Prisons Aren't Our Only Prisons
Over at the Volokh Conspiracy, Bernard Harcourt explains at length why certain conclusions about the larger societal effects of imprisoning people aren't as robust as they should be, since they don't count those in mental institutions in their figurings about the rises and falls in incarcerated Americans.
It's very detailed and worth reading (and link-hopping) in its entirety to understand the full implications of what he's on to here, but here's the heart of it. Criminologists have generally
used the imprisonment rate to measure society's level of incapacitation. But the prison rate alone may not capture what we were trying to measure. The most straightforward interpretation of my findings is that neither the rate of imprisonment alone, nor the rate of mental hospitalization alone are good predictors of serious violent crime over the period 1934-2001. In contrast, the aggregated institutionalization rate (aggregating the mental hospitalization and prison rates) is a strong predictor of homicides.

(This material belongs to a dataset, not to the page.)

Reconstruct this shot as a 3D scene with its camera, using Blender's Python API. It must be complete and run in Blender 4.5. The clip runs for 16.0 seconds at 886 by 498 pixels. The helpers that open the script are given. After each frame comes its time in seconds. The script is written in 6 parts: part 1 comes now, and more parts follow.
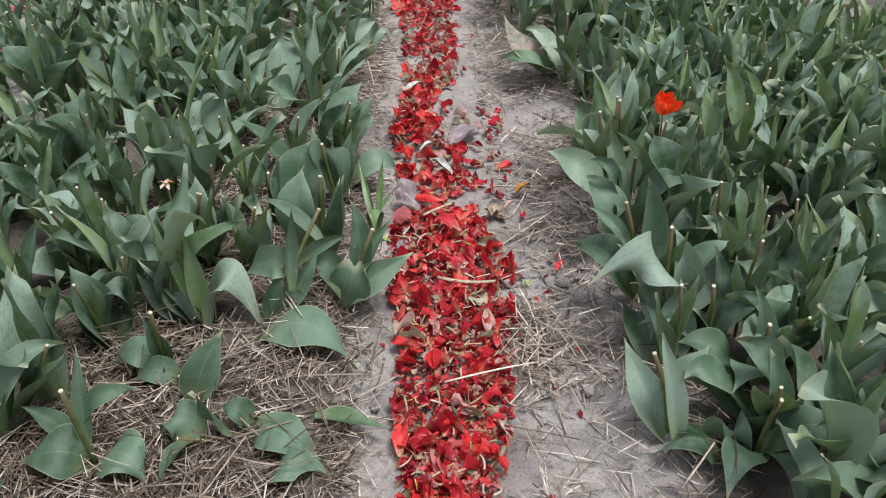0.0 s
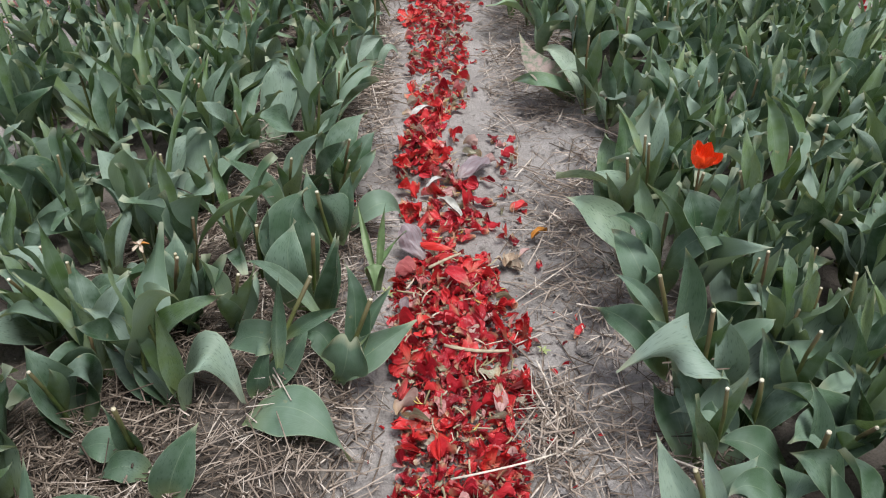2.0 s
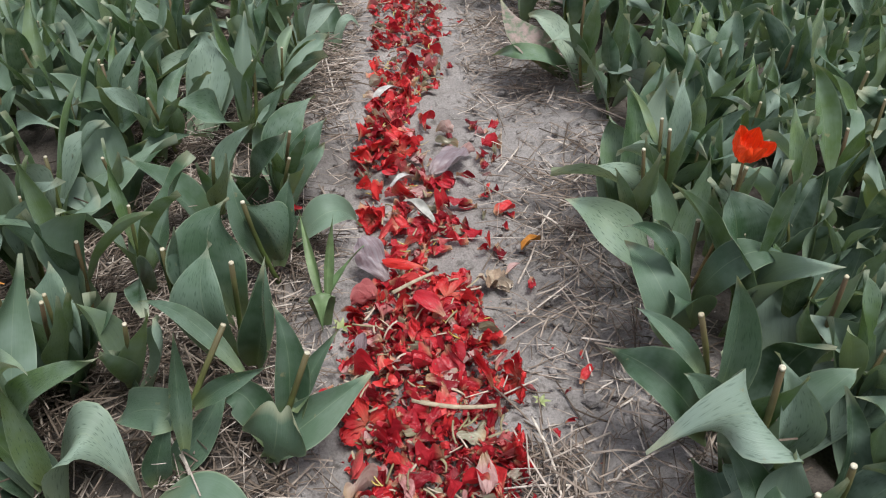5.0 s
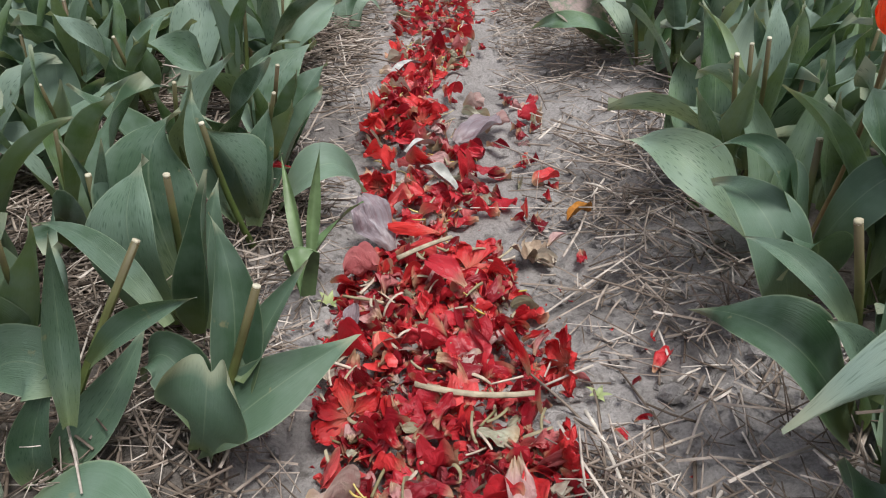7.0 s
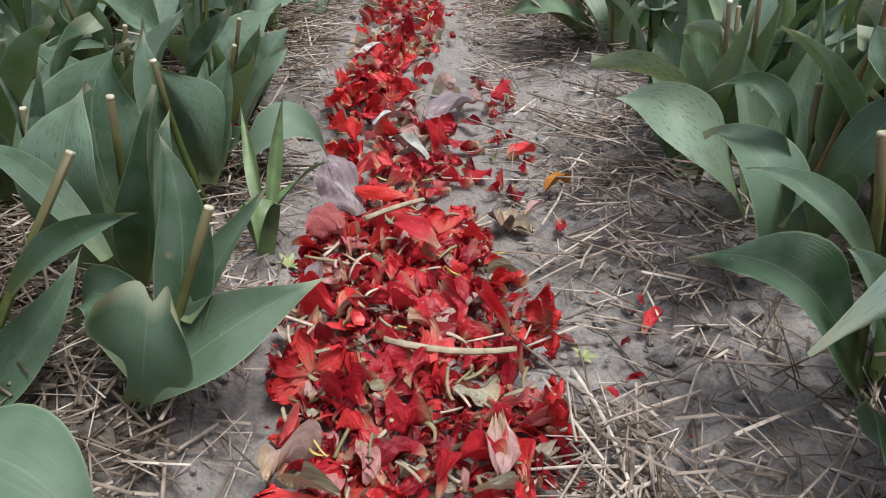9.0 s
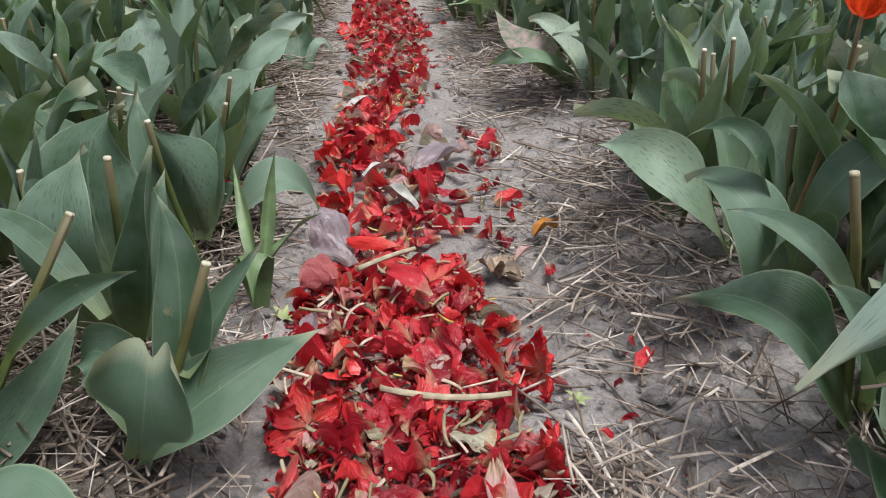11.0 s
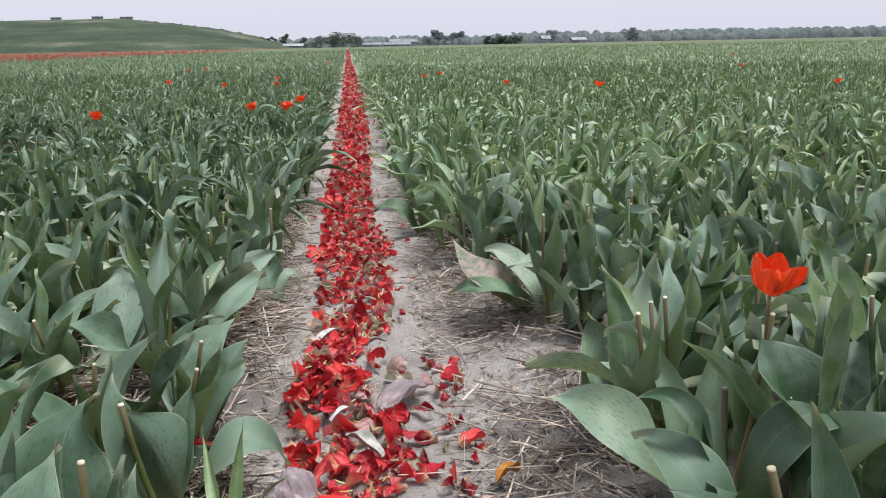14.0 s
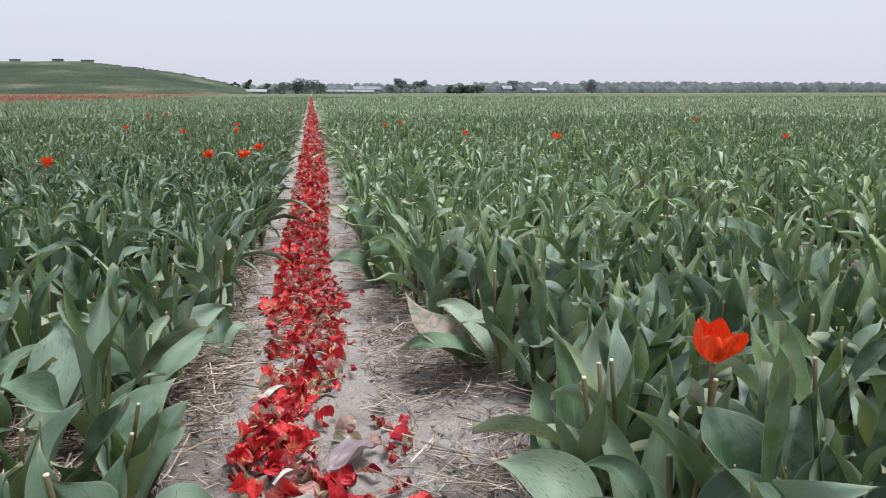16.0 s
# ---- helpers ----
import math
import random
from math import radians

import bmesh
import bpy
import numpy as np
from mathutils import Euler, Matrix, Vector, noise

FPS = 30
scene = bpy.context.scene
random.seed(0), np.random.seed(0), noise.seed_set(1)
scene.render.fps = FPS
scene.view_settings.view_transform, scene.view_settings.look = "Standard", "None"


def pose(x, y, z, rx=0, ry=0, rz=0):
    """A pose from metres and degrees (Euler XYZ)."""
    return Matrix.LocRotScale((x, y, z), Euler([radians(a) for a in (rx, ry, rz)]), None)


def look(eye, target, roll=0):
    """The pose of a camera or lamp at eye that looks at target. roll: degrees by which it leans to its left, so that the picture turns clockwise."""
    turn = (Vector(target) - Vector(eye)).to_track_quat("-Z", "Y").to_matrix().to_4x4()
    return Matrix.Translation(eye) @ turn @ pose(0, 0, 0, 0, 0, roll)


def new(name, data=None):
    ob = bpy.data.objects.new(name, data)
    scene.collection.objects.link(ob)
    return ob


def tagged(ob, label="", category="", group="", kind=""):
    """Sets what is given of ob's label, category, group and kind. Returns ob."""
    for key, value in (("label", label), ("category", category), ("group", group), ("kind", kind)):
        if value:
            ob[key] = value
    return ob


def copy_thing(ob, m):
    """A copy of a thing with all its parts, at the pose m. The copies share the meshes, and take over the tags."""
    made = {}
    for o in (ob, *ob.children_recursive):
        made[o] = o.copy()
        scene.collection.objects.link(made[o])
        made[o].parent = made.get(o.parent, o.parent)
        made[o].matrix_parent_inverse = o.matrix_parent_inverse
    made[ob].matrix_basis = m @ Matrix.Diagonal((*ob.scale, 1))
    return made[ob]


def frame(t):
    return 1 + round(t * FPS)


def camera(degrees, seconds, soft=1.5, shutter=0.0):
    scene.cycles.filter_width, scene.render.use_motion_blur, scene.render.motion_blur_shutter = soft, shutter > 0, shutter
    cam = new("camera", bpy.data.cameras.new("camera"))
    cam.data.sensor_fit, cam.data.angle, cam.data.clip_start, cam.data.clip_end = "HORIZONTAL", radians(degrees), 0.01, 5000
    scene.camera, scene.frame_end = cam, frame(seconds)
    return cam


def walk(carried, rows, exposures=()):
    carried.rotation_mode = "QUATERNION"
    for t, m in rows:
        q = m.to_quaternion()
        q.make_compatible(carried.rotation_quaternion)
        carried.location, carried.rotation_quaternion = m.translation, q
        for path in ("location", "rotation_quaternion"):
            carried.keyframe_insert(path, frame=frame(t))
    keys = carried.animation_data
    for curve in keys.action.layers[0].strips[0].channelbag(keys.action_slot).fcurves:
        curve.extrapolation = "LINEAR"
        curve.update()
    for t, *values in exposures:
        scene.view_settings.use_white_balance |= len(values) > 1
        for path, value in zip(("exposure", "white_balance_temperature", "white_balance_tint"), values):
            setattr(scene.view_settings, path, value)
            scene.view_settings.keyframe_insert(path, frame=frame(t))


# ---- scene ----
cam = camera(58.7, 16.0, soft=1.1)
PATH = [
    (0, (0.022, 0.002, 0.938), (0.101, 1.601, -0.26), 0.9),
    (0.5, (0.023, 0.065, 0.943), (0.112, 1.624, -0.306), 1.8),
    (1, (0.028, 0.12, 0.945), (0.107, 1.663, -0.325), 1.8),
    (1.5, (0.028, 0.157, 0.96), (0.077, 1.7, -0.311), 0.9),
    (2, (0.032, 0.201, 0.95), (0.087, 1.778, -0.278), 0.8),
    (2.5, (0.033, 0.233, 0.928), (0.088, 1.782, -0.335), 0.9),
    (3, (0.04, 0.271, 0.908), (0.099, 1.808, -0.37), 1.0),
    (3.2, (0.04, 0.298, 0.906), (0.114, 1.83, -0.378), 1.0),
    (5.3, (0.072, 0.504, 0.772), (0.16, 2.05, -0.494), 0.1),
    (5.5, (0.074, 0.525, 0.745), (0.137, 2.061, -0.534), 0.2),
    (6, (0.091, 0.571, 0.661), (0.136, 2.128, -0.594), 0.4),
    (6.5, (0.087, 0.592, 0.582), (0.078, 2.21, -0.594), -1.3),
    (7, (0.093, 0.599, 0.518), (0.097, 2.275, -0.574), -0.7),
    (7.5, (0.085, 0.601, 0.48), (0.125, 2.29, -0.591), 1.1),
    (8, (0.08, 0.605, 0.453), (0.124, 2.323, -0.569), 1.3),
    (8.2, (0.081, 0.608, 0.443), (0.139, 2.327, -0.577), 1.5),
    (10.3, (0.08, 0.614, 0.415), (0.217, 2.338, -0.588), 2.1),
    (10.5, (0.08, 0.612, 0.417), (0.218, 2.345, -0.571), 1.9),
    (11, (0.078, 0.602, 0.429), (0.213, 2.375, -0.485), 0.7),
    (11.5, (0.074, 0.596, 0.441), (0.206, 2.403, -0.404), 0.6),
    (12, (0.072, 0.596, 0.455), (0.223, 2.421, -0.349), 0.9),
    (12.5, (0.076, 0.596, 0.471), (0.25, 2.45, -0.257), 0.5),
    (13, (0.08, 0.593, 0.489), (0.256, 2.477, -0.157), -0.2),
    (13.5, (0.088, 0.592, 0.509), (0.282, 2.495, -0.074), -0.2),
    (14, (0.093, 0.585, 0.533), (0.309, 2.509, 0.031), -1.1),
    (14.5, (0.089, 0.578, 0.548), (0.335, 2.511, 0.096), -0.8),
    (15, (0.09, 0.577, 0.553), (0.337, 2.515, 0.123), -1.0),
    (15.5, (0.1, 0.581, 0.555), (0.376, 2.519, 0.146), -1.0),
    (16, (0.112, 0.595, 0.547), (0.429, 2.531, 0.158), -0.1),
]
walk(cam, [(t, look(eye, target, roll)) for t, eye, target, roll in PATH], [(0, 0.71), (5.3, 0.57), (11, 0.64), (13.5, 0.82), (16, 0.75)])

# ---- world and sun: an even grey overcast ----
world = bpy.data.worlds.new("overcast_sky")
scene.world = world
world.use_nodes = True
wn, wl = world.node_tree.nodes, world.node_tree.links
wn.clear()
w_out = wn.new("ShaderNodeOutputWorld")
w_bg = wn.new("ShaderNodeBackground")
w_sky = wn.new("ShaderNodeTexSky")
w_sky.sky_type = "NISHITA"
w_sky.sun_disc = False
w_sky.sun_elevation, w_sky.sun_rotation = radians(74), radians(120)
w_sky.dust_density, w_sky.air_density, w_sky.ozone_density = 4.0, 1.0, 1.0
w_hs = wn.new("ShaderNodeHueSaturation")
w_hs.inputs["Saturation"].default_value = 0.25
w_mix = wn.new("ShaderNodeMixRGB")
w_mix.inputs["Fac"].default_value = 0.75
w_mix.inputs["Color2"].default_value = (7.65, 7.8, 9.1, 1)
wl.new(w_sky.outputs["Color"], w_hs.inputs["Color"])
wl.new(w_hs.outputs["Color"], w_mix.inputs["Color1"])
wl.new(w_mix.outputs["Color"], w_bg.inputs["Color"])
w_bg.inputs["Strength"].default_value = 0.068
wl.new(w_bg.outputs["Background"], w_out.inputs["Surface"])

sun_data = bpy.data.lights.new("sun", "SUN")
sun_data.energy, sun_data.angle, sun_data.color = 2.7, radians(26), (1.0, 0.98, 0.95)
sun = new("sun", sun_data)
sun.matrix_world = look((2.6, -0.5, 11), (0, 1, 0))


# ---- materials ----
FURROW, GAP = 0.10, 1.32  # the path and the spacing of the paths between the beds


def material(name, rough=0.6, spec=0.4):
    m = bpy.data.materials.new(name)
    m.use_nodes = True
    b = m.node_tree.nodes["Principled BSDF"]
    b.inputs["Roughness"].default_value = rough
    b.inputs["Specular IOR Level"].default_value = spec
    return m, m.node_tree.nodes, m.node_tree.links, b


def ramp(nodes, stops):
    r = nodes.new("ShaderNodeValToRGB")
    while len(r.color_ramp.elements) < len(stops):
        r.color_ramp.elements.new(0.5)
    for e, (p, c) in zip(r.color_ramp.elements, stops):
        e.position, e.color = p, (*c, 1)
    return r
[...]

This suggests that there is something going on in the relationship between mental hospitalization and prison — perhaps a form of substitution — that should make us rethink entirely how we measure social control and incapacitation.
But since practically none of our studies on prisons, guns, abortion, education, unemployment, capital punishment, etc., controls for institutionalization writ large, most of what we claim to know about these effects may be on shaky ground.